By Tim Hunkin









Fruit machines are so profitable that US casinos are reported to make the bulk of their profits from their vast floors of machines (with extra large stakes and payouts). In the UK betting shops now make 60% of their profits from their machines.  At the other end of the spectrum small seaside arcades in the UK subsidise their ‘family entertainment machines’ from the takings of their fruit machines.  

Its easy not to realise just how addictive fruit machines are. If you just try one once, you’ll probably lose. I was brought up to assume the machines were rip-offs so I never put more than a couple of coins in one  – and this usually just confirmed what I’d been taught. I only recently realised, after I’d restored an old clockwork Mills fruit machine, that using it twenty times I was likely to win once or twice and often ended up ahead. In the UK fruit machines have to state the exact percentage of coins they payout (at least 80% of the coins inserted).
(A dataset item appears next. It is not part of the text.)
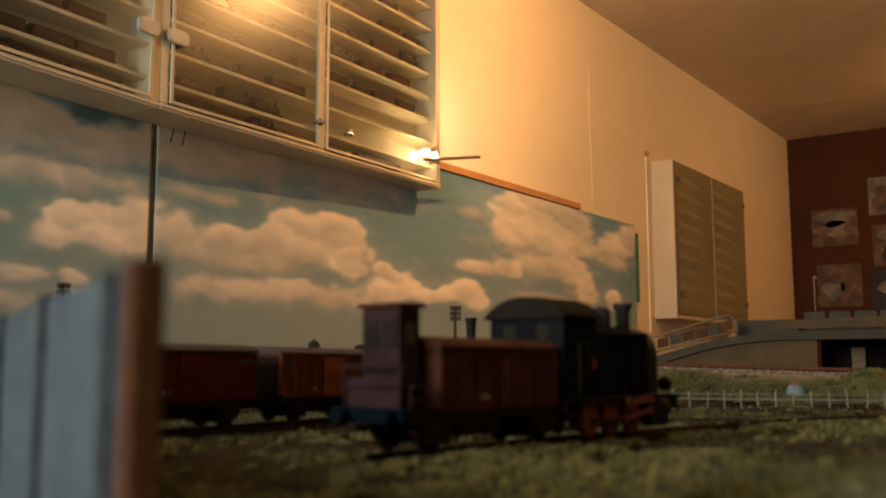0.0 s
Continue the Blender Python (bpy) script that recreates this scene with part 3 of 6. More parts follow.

Every country in the world has banned them at one point or another – and now though the machines are rarely still banned, they continue to be regulated in great detail. 

As countries have initiated national lotteries as a source of income, it has been less easy to argue that fruit machines are inherently bad. They now have to be treated as just another from of gambling, so the machines’ regulation has generally relaxed. 


The Judge was made by the Mills Manufacturing company in 1899. The handle spun the roulette wheel. Each of the 5 coin slots represents one of the 5 symbols repeated round the wheel - win if you select the symbol where the wheel stops. The very first mechanical gambling machine is often claimed to be the US 1888 ‘EUREKA BOX’. This was a small glass fronted case with a pile of coins inside – the jackpot. The played coins fell on a weighing scale, and when their cumulative weight tipped the balance, the jackpot was released. There are no surviving examples. Other similar machines called ‘Two Door Bank’ and ‘Pyramid Banker’ followed. Machines soon become more elaborate – like ‘The Judge’ above.


In Europe smaller wall mounted machines were at first more popular, like Roll out the barrel, left and domino, right. Several machines imitated dealing a hand of cards – sometimes 5 cards and sometimes 3 – with some ‘winning’ hands.


Charles Fey, working in San Fransisco in 1906, made the first recognisable 3 reel machine, with playing card symbols on the reels. Called The Liberty Bell, his design was re-engineered by the Mills company of Chicago and then copied by other manufacturers. These early gambling machines were mainly placed in bars.


 In an attempt to make them acceptable in shops and other public places a Mr O D Jennings, who ran a company called Industry Novelty Company, replaced the playing card symbols with pictures of fruit, calling the machine a chewing gum dispenser (the fruits indicating the flavours of the gum). 

Some of these machines, like the one above even had gum vending machines 'built in'. The legality of these ‘gum dispensers’ was often tested in US courts, but the manufacturers usually won. 

 The visible ‘jackpot’ (in the centre of the eagle's chest above) first appeared in 1931 and became a permanent addition. As payouts increased concerns grew, until governments started to tax the machines in the mid 30s. Some US states went further and banned all coin-op machines. The nazis banned gambling machines in Germany in 1937 and later in all their occupied territories. The Johnson act of 1951 banned fruit machines from US public places, (see photo at top of page) restricting them to designated ‘casinos’.

Despite this the machines continued to be developed, particularly with the introduction of Bally’s ‘Money Honey’ in 1963. Previously the payouts had come from tubes stacked with coins inside the machine. Money Honey’s innovation was to incorporate an electric hopper (developed for coin counting) which could hold much larger quantities of coins, making the payouts much more spectacular. In the UK, legislation in 1961 relaxed controls, permitting high payout fruit machines under supervised conditions, effectively in separate ‘over 18s’ areas.  

Until the 1960s fruit machines were entirely mechanical. 
The handle not only flicked round the reels but wound a clockwork motor which times the braking of the reels and the payout release. All fantastically ingenious. The coin tube where the coins to be paid accumulate is also visible in the picture, below the reels to the right .

The first electric machines were electromechanical – the reels were powered by motors and braked by solenoids. Pulling the handle no longer felt so satisfying, with the clockwork machines there was always the sense that the outcome could be affected by the exact speed that the handle was pulled. In the 1980s the electromechanical machines were in turn replaced by microprocessor machines, the reels driven and braked by stepper motors. In these machines, the microprocessor controls the exact stopping position of each reel. 

With the older mechanical and electromechanical machines, the positions the reels ended up in was fairly random, so the percentage payout was simply an average of all the different possible combinations  – but now the reels are driven by stepper motors, their final position is computer controlled so its easy to tweak the software to maximise the addiction. The microprocessor is also used to control the spectacular lighting sequence - often hundreds of separate lamps - in today’s machines.